About The Hawaiian Monk Seal
The Hawaiian monk seal (Monachus schauinslandi), is an earless seal that is endemic to the Hawaiian Islands. It’s known to native Hawaiians as “ilio-holo-i-ka-uaua,” meaning, “dog that runs in rough water.” This adorable creature now faces much worse conditions than choppy waves. Thanks to threats like limited food availability, entanglement in fishing gear, predation, and disease, this federally endangered seal has seen dramatic population declines in the last half-century that have left it one of the world’s most imperiled marine mammals. The ever-worsening effects of global warming, which interferes with delicate marine ecosystems and causes the sea-level to rise, also endangers seal pupping beaches. It should be no surprise that the Hawaiian monk seal’s population is expected to plunge to less than 1,000 animals in the next few years.
The Center for Biological Diversity (CBD) has been working to protect the Hawaiian monk seal since 2000. The CBD and allies filed suit against the National Marine Fisheries Service for letting a lobster fishery and bottomfish fishery further deplete the seal's food supply, invade critical habitat, and interfere with key life activities. A federal judge ruled that both fisheries were in violation of the Endangered Act and National Enviornmental Policy Act, and the lobster fishery was shut down the very same year.

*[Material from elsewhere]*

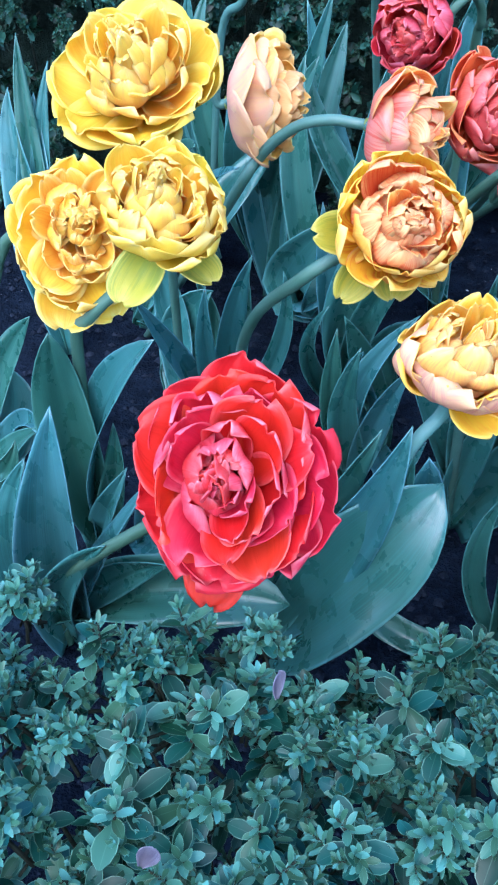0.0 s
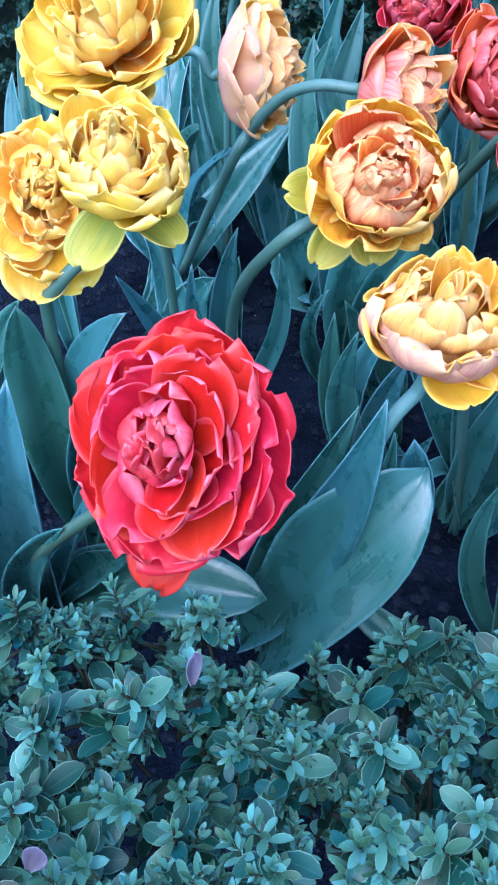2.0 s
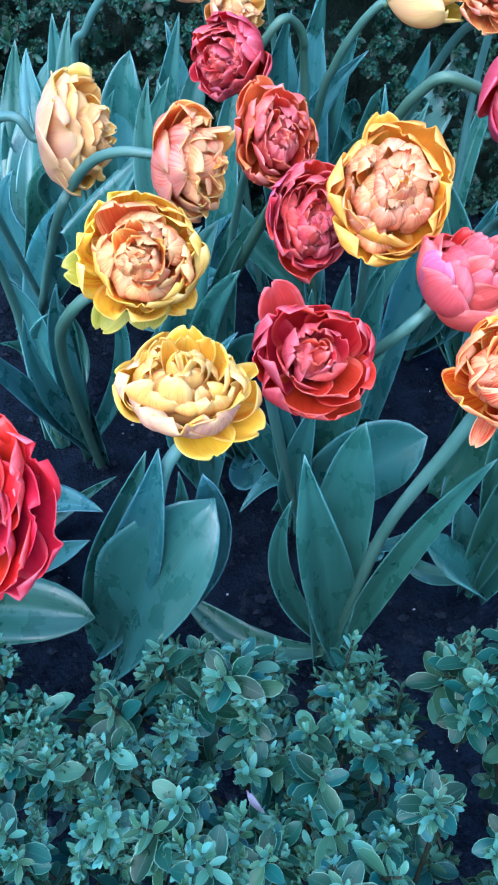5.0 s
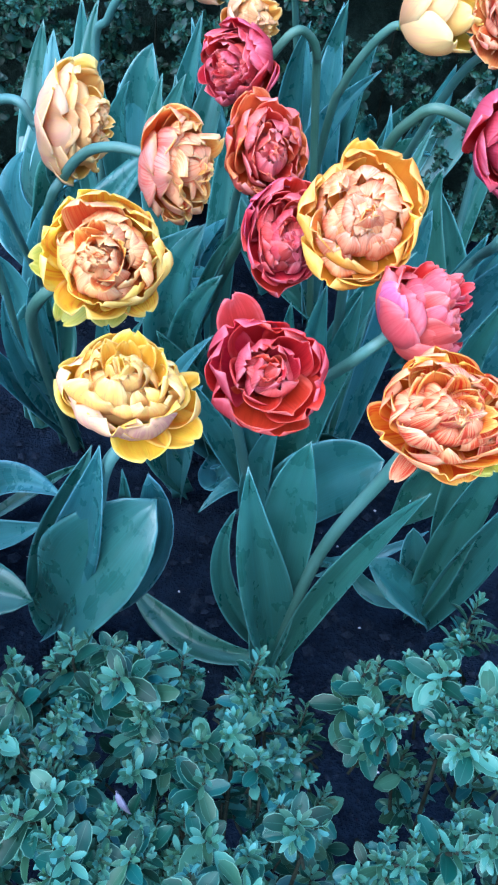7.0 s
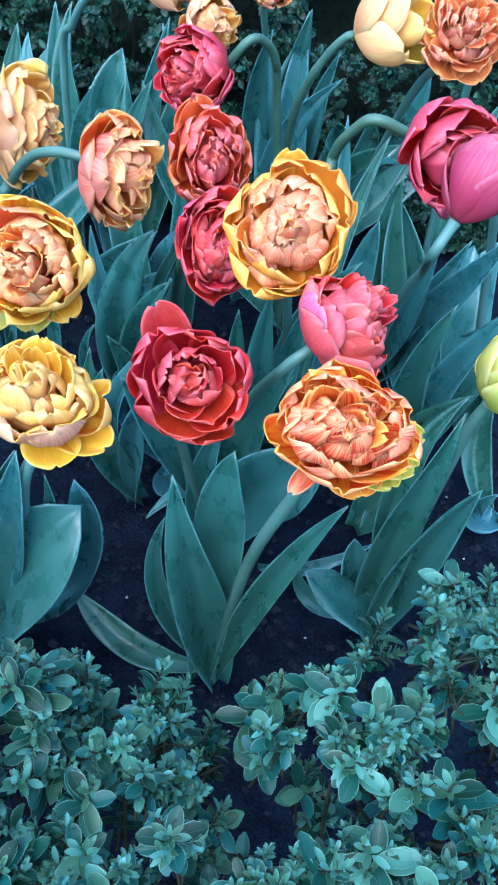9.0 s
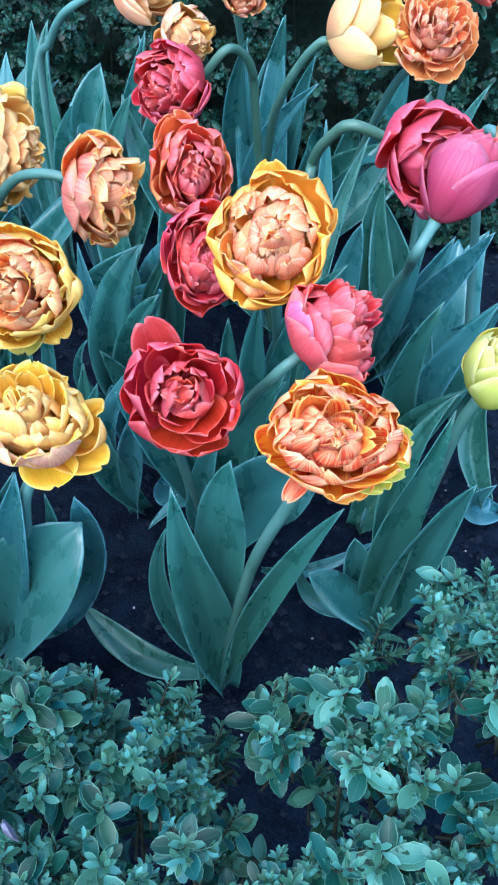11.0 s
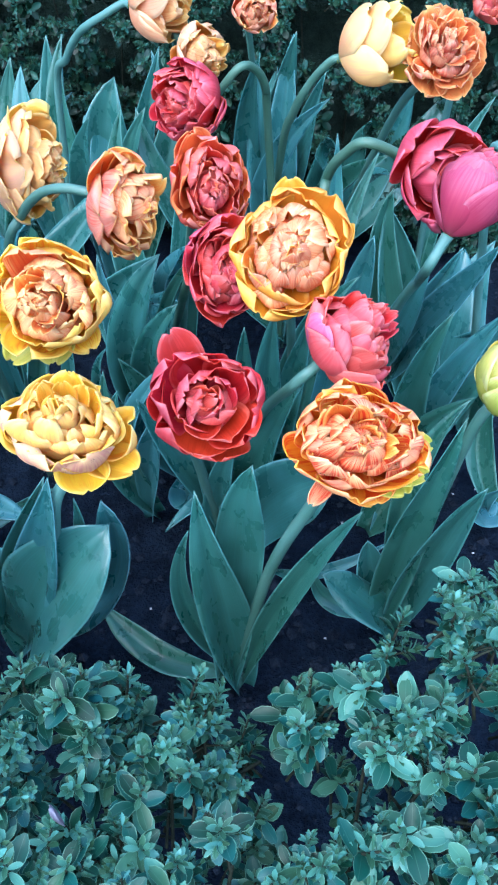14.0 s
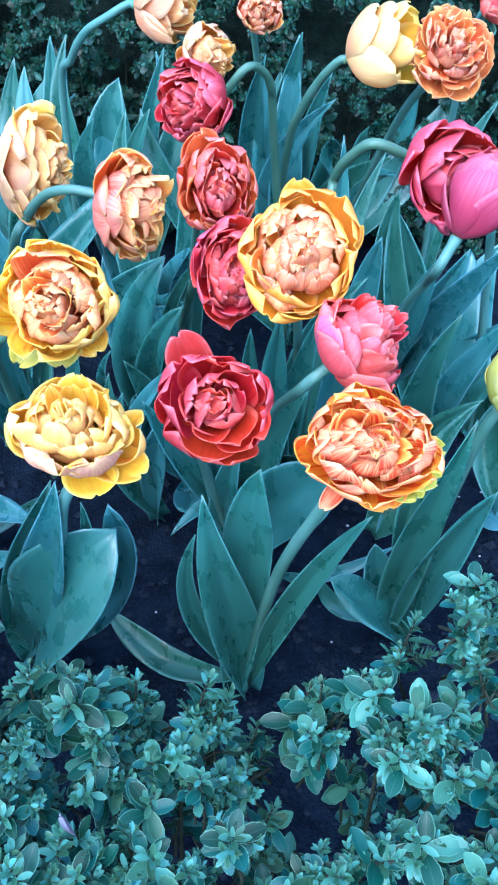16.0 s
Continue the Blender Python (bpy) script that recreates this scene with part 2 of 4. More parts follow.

There is still hope for the seal. Even as its numbers tumble downward in its core range on the Northwestern Hawaiian Islands, seals are increasingly inhabiting the main Hawaiian islands, where pups are healthy and the population is on the rise. To give the species a chance at survival, the CBD petitioned the administration under the Endangered Species Act to grant the seal protected habitat not only on the northwestern islands but on the main islands as well. In June 2009, the Obama administration announced it would do so, in addition to expanding protections in the northwestern islands.